Rows from a dataset of clips and code:
********************

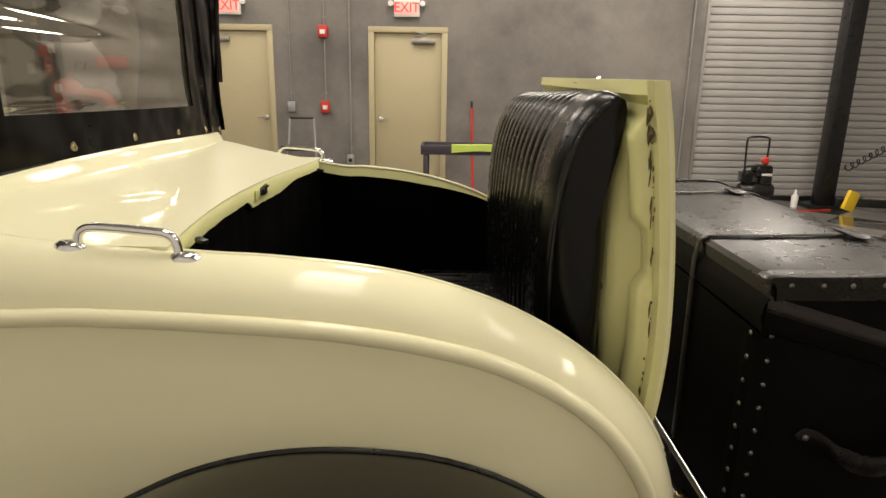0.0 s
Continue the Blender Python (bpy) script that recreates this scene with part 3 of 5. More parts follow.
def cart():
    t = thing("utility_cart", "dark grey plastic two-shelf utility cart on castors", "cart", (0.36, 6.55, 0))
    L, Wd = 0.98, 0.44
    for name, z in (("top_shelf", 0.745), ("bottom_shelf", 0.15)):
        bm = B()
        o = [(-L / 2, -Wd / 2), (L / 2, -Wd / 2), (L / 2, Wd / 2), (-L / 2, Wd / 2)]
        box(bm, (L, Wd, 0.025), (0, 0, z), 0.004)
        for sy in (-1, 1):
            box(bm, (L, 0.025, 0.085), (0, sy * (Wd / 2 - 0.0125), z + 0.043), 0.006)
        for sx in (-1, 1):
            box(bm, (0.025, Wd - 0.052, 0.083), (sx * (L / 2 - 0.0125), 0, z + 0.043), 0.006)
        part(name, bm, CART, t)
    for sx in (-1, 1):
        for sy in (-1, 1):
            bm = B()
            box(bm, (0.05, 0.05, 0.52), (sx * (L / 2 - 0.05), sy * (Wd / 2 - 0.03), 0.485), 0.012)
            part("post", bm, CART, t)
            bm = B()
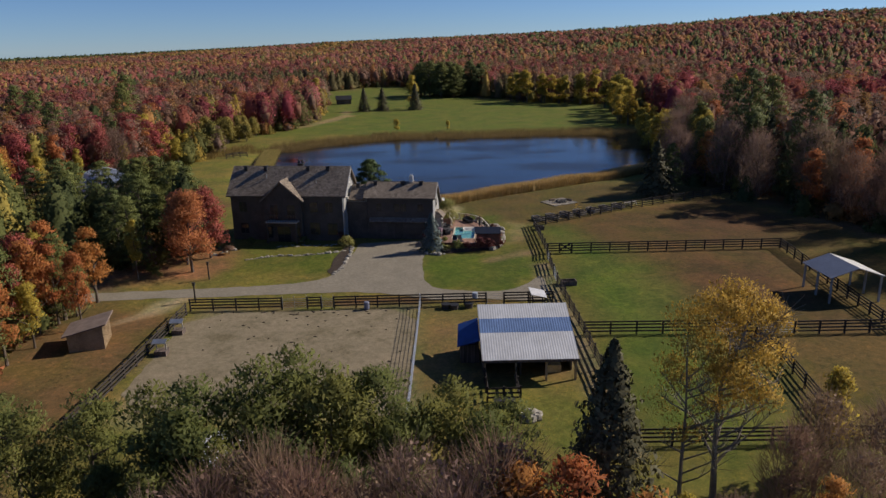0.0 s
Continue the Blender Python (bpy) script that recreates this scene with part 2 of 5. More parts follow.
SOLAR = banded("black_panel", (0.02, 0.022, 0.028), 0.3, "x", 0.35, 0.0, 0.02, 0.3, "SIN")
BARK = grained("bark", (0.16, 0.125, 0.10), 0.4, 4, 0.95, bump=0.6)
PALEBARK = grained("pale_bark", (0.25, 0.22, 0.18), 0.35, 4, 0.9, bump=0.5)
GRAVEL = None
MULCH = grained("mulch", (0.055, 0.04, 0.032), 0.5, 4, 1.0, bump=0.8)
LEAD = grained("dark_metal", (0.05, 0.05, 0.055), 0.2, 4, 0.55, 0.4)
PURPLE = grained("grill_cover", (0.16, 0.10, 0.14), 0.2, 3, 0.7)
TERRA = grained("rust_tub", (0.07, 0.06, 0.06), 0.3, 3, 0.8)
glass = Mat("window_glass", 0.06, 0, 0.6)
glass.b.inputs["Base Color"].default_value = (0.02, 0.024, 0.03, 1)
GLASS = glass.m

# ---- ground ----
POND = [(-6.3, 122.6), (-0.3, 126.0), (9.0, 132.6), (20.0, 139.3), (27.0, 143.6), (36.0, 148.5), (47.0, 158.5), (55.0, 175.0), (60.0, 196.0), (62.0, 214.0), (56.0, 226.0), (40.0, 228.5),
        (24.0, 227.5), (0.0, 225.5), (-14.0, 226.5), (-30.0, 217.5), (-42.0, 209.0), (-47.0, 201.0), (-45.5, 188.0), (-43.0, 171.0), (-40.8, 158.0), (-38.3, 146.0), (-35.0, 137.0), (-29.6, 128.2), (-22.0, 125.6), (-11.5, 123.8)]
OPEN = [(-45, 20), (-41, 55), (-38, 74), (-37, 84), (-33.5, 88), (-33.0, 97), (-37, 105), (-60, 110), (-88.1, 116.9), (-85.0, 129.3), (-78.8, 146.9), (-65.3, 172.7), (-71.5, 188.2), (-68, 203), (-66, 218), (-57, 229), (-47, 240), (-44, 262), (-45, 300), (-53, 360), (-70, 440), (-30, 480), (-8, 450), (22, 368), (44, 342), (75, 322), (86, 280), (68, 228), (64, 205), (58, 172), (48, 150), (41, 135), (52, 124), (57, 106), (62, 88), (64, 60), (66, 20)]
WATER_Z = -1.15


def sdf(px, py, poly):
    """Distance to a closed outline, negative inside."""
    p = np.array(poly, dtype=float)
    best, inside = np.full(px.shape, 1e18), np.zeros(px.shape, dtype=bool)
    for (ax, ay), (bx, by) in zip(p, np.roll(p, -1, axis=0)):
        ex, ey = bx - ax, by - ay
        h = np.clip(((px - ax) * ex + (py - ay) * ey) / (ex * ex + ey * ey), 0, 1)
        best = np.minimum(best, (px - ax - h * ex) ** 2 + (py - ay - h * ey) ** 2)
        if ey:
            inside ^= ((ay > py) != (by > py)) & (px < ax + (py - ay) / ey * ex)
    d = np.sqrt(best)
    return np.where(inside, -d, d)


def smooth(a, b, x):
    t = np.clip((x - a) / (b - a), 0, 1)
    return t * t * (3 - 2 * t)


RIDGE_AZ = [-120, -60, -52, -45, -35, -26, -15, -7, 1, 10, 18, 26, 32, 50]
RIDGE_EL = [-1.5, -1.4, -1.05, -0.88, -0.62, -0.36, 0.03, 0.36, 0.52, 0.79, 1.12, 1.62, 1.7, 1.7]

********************

Problem to solve: Without the pictures, reproduce every line of the records above exactly.

The answer:
0.0 s
Continue the Blender Python (bpy) script that recreates this scene with part 3 of 5. More parts follow.
def cart():
    t = thing("utility_cart", "dark grey plastic two-shelf utility cart on castors", "cart", (0.36, 6.55, 0))
    L, Wd = 0.98, 0.44
    for name, z in (("top_shelf", 0.745), ("bottom_shelf", 0.15)):
        bm = B()
        o = [(-L / 2, -Wd / 2), (L / 2, -Wd / 2), (L / 2, Wd / 2), (-L / 2, Wd / 2)]
        box(bm, (L, Wd, 0.025), (0, 0, z), 0.004)
        for sy in (-1, 1):
            box(bm, (L, 0.025, 0.085), (0, sy * (Wd / 2 - 0.0125), z + 0.043), 0.006)
        for sx in (-1, 1):
            box(bm, (0.025, Wd - 0.052, 0.083), (sx * (L / 2 - 0.0125), 0, z + 0.043), 0.006)
        part(name, bm, CART, t)
    for sx in (-1, 1):
        for sy in (-1, 1):
            bm = B()
            box(bm, (0.05, 0.05, 0.52), (sx * (L / 2 - 0.05), sy * (Wd / 2 - 0.03), 0.485), 0.012)
            part("post", bm, CART, t)
            bm = B()
0.0 s
Continue the Blender Python (bpy) script that recreates this scene with part 2 of 5. More parts follow.
SOLAR = banded("black_panel", (0.02, 0.022, 0.028), 0.3, "x", 0.35, 0.0, 0.02, 0.3, "SIN")
BARK = grained("bark", (0.16, 0.125, 0.10), 0.4, 4, 0.95, bump=0.6)
PALEBARK = grained("pale_bark", (0.25, 0.22, 0.18), 0.35, 4, 0.9, bump=0.5)
GRAVEL = None
MULCH = grained("mulch", (0.055, 0.04, 0.032), 0.5, 4, 1.0, bump=0.8)
LEAD = grained("dark_metal", (0.05, 0.05, 0.055), 0.2, 4, 0.55, 0.4)
PURPLE = grained("grill_cover", (0.16, 0.10, 0.14), 0.2, 3, 0.7)
TERRA = grained("rust_tub", (0.07, 0.06, 0.06), 0.3, 3, 0.8)
glass = Mat("window_glass", 0.06, 0, 0.6)
glass.b.inputs["Base Color"].default_value = (0.02, 0.024, 0.03, 1)
GLASS = glass.m

# ---- ground ----
POND = [(-6.3, 122.6), (-0.3, 126.0), (9.0, 132.6), (20.0, 139.3), (27.0, 143.6), (36.0, 148.5), (47.0, 158.5), (55.0, 175.0), (60.0, 196.0), (62.0, 214.0), (56.0, 226.0), (40.0, 228.5),
        (24.0, 227.5), (0.0, 225.5), (-14.0, 226.5), (-30.0, 217.5), (-42.0, 209.0), (-47.0, 201.0), (-45.5, 188.0), (-43.0, 171.0), (-40.8, 158.0), (-38.3, 146.0), (-35.0, 137.0), (-29.6, 128.2), (-22.0, 125.6), (-11.5, 123.8)]
OPEN = [(-45, 20), (-41, 55), (-38, 74), (-37, 84), (-33.5, 88), (-33.0, 97), (-37, 105), (-60, 110), (-88.1, 116.9), (-85.0, 129.3), (-78.8, 146.9), (-65.3, 172.7), (-71.5, 188.2), (-68, 203), (-66, 218), (-57, 229), (-47, 240), (-44, 262), (-45, 300), (-53, 360), (-70, 440), (-30, 480), (-8, 450), (22, 368), (44, 342), (75, 322), (86, 280), (68, 228), (64, 205), (58, 172), (48, 150), (41, 135), (52, 124), (57, 106), (62, 88), (64, 60), (66, 20)]
WATER_Z = -1.15


def sdf(px, py, poly):
    """Distance to a closed outline, negative inside."""
    p = np.array(poly, dtype=float)
    best, inside = np.full(px.shape, 1e18), np.zeros(px.shape, dtype=bool)
    for (ax, ay), (bx, by) in zip(p, np.roll(p, -1, axis=0)):
        ex, ey = bx - ax, by - ay
        h = np.clip(((px - ax) * ex + (py - ay) * ey) / (ex * ex + ey * ey), 0, 1)
        best = np.minimum(best, (px - ax - h * ex) ** 2 + (py - ay - h * ey) ** 2)
        if ey:
            inside ^= ((ay > py) != (by > py)) & (px < ax + (py - ay) / ey * ex)
    d = np.sqrt(best)
    return np.where(inside, -d, d)


def smooth(a, b, x):
    t = np.clip((x - a) / (b - a), 0, 1)
    return t * t * (3 - 2 * t)


RIDGE_AZ = [-120, -60, -52, -45, -35, -26, -15, -7, 1, 10, 18, 26, 32, 50]
RIDGE_EL = [-1.5, -1.4, -1.05, -0.88, -0.62, -0.36, 0.03, 0.36, 0.52, 0.79, 1.12, 1.62, 1.7, 1.7]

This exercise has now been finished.